━━━ Information supplied ━━━

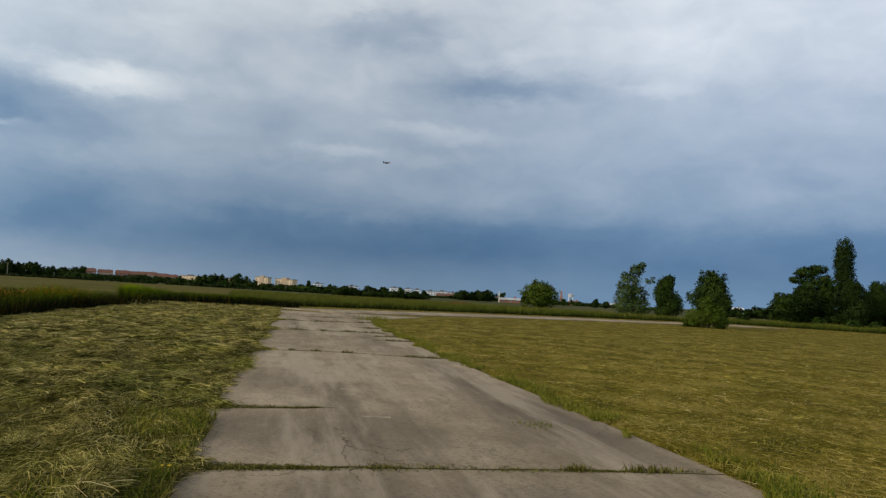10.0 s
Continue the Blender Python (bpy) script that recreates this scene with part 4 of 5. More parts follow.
def make_buildings():
    make_hangar()
    heap(20.55, 232, wide(3.75, 232), 1.15, 4, TARP, "long heap under pale sheeting in the field", "covered_heap", 1, 8.0)
    heap(-3.6, 222, wide(1.5, 222), 1.75, 4, TARP, "pale rounded heap on the field bank", "covered_heap", 2, 2.0)
    # open white-roofed stalls
    d = 215.0
    for az0, az1 in ((12.4, 10.55), (10.3, 8.65)):
        w = wide(az0 - az1, d)
        ob = thing("open_shed", (az0 + az1) / 2, d, "low open shed with a white flat roof", "shed", "low sheds at the field's edge")
        h = rise(-0.07, d)
        part("roof", boxed(-w / 2, w / 2, -0.3, 3.2, h - 0.4, h), SHEET, ob, "white roof sheet")
        part("back_wall", boxed(-w / 2 + 0.2, w / 2 - 0.2, 2.6, 2.8, -0.1, h - 0.35), GREY_DARK, ob)
        for i in range(6):
            x = -w / 2 + 0.3 + i * (w - 0.6) / 5
            part("post", boxed(x - 0.07, x + 0.07, -0.15, -0.01, -0.1, h - 0.35), WHITE if i in (0, 5) else STEEL, ob)
    ob = thing("flat_roof_shed", 7.0, 240, "low shed with a pale roof among bushes", "shed")
    part("roof", boxed(-5, 3.5, 0, 4, 1.5, 1.75), WHITE, ob)
    part("wall", boxed(-4.8, 3.3, 0.3, 3.8, -0.1, 1.5), GREY_DARK, ob)
    # the works: white hall, brown hall, tanks, a long white shed
    d = 600.0
    w = wide(2.2, d)
    h = rise(0.96, d)
    ob = thing("factory_hall", 6.9, d, "large white factory hall with a banded front", "factory", turn=0)
    part("wall", boxed(-w / 2, w / 2, 0, 40, -0.5, h), WHITE, ob)
    part("roof", boxed(-w / 2 - 0.3, w / 2 + 0.3, -0.3, 40.3, h, h + 0.5), ROOF_GREY, ob)
    sign = bmesh.new()
    for i, (a, b, z) in enumerate(((1.5, 7.5, 0.80), (3.0, 9.5, 0.64), (5.5, 9.8, 0.48))):
        box(sign, a, b, -0.25, -0.05, h * z, h * (z + 0.1))
    part("front_mark", sign, GREY_DARK, ob, "dark abstract bars on the wall")
    for i in range(5):
        part("panel_joint", boxed(-w / 2 + (i + 1) * w / 6 - 0.12, -w / 2 + (i + 1) * w / 6 + 0.12, -0.08, 0.0, 0, h), GREY_STEEL, ob)
    annex = thing("factory_annex", 5.3, 605, "lower grey-white factory wing with a stepped roof", "factory")
    aw, ah = wide(1.1, 605), rise(0.86, 605)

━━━

Work to do
Repeat the listing in full and exactly. Do not include any images.

Task result
10.0 s
Continue the Blender Python (bpy) script that recreates this scene with part 4 of 5. More parts follow.
def make_buildings():
    make_hangar()
    heap(20.55, 232, wide(3.75, 232), 1.15, 4, TARP, "long heap under pale sheeting in the field", "covered_heap", 1, 8.0)
    heap(-3.6, 222, wide(1.5, 222), 1.75, 4, TARP, "pale rounded heap on the field bank", "covered_heap", 2, 2.0)
    # open white-roofed stalls
    d = 215.0
    for az0, az1 in ((12.4, 10.55), (10.3, 8.65)):
        w = wide(az0 - az1, d)
        ob = thing("open_shed", (az0 + az1) / 2, d, "low open shed with a white flat roof", "shed", "low sheds at the field's edge")
        h = rise(-0.07, d)
        part("roof", boxed(-w / 2, w / 2, -0.3, 3.2, h - 0.4, h), SHEET, ob, "white roof sheet")
        part("back_wall", boxed(-w / 2 + 0.2, w / 2 - 0.2, 2.6, 2.8, -0.1, h - 0.35), GREY_DARK, ob)
        for i in range(6):
            x = -w / 2 + 0.3 + i * (w - 0.6) / 5
            part("post", boxed(x - 0.07, x + 0.07, -0.15, -0.01, -0.1, h - 0.35), WHITE if i in (0, 5) else STEEL, ob)
    ob = thing("flat_roof_shed", 7.0, 240, "low shed with a pale roof among bushes", "shed")
    part("roof", boxed(-5, 3.5, 0, 4, 1.5, 1.75), WHITE, ob)
    part("wall", boxed(-4.8, 3.3, 0.3, 3.8, -0.1, 1.5), GREY_DARK, ob)
    # the works: white hall, brown hall, tanks, a long white shed
    d = 600.0
    w = wide(2.2, d)
    h = rise(0.96, d)
    ob = thing("factory_hall", 6.9, d, "large white factory hall with a banded front", "factory", turn=0)
    part("wall", boxed(-w / 2, w / 2, 0, 40, -0.5, h), WHITE, ob)
    part("roof", boxed(-w / 2 - 0.3, w / 2 + 0.3, -0.3, 40.3, h, h + 0.5), ROOF_GREY, ob)
    sign = bmesh.new()
    for i, (a, b, z) in enumerate(((1.5, 7.5, 0.80), (3.0, 9.5, 0.64), (5.5, 9.8, 0.48))):
        box(sign, a, b, -0.25, -0.05, h * z, h * (z + 0.1))
    part("front_mark", sign, GREY_DARK, ob, "dark abstract bars on the wall")
    for i in range(5):
        part("panel_joint", boxed(-w / 2 + (i + 1) * w / 6 - 0.12, -w / 2 + (i + 1) * w / 6 + 0.12, -0.08, 0.0, 0, h), GREY_STEEL, ob)
    annex = thing("factory_annex", 5.3, 605, "lower grey-white factory wing with a stepped roof", "factory")
    aw, ah = wide(1.1, 605), rise(0.86, 605)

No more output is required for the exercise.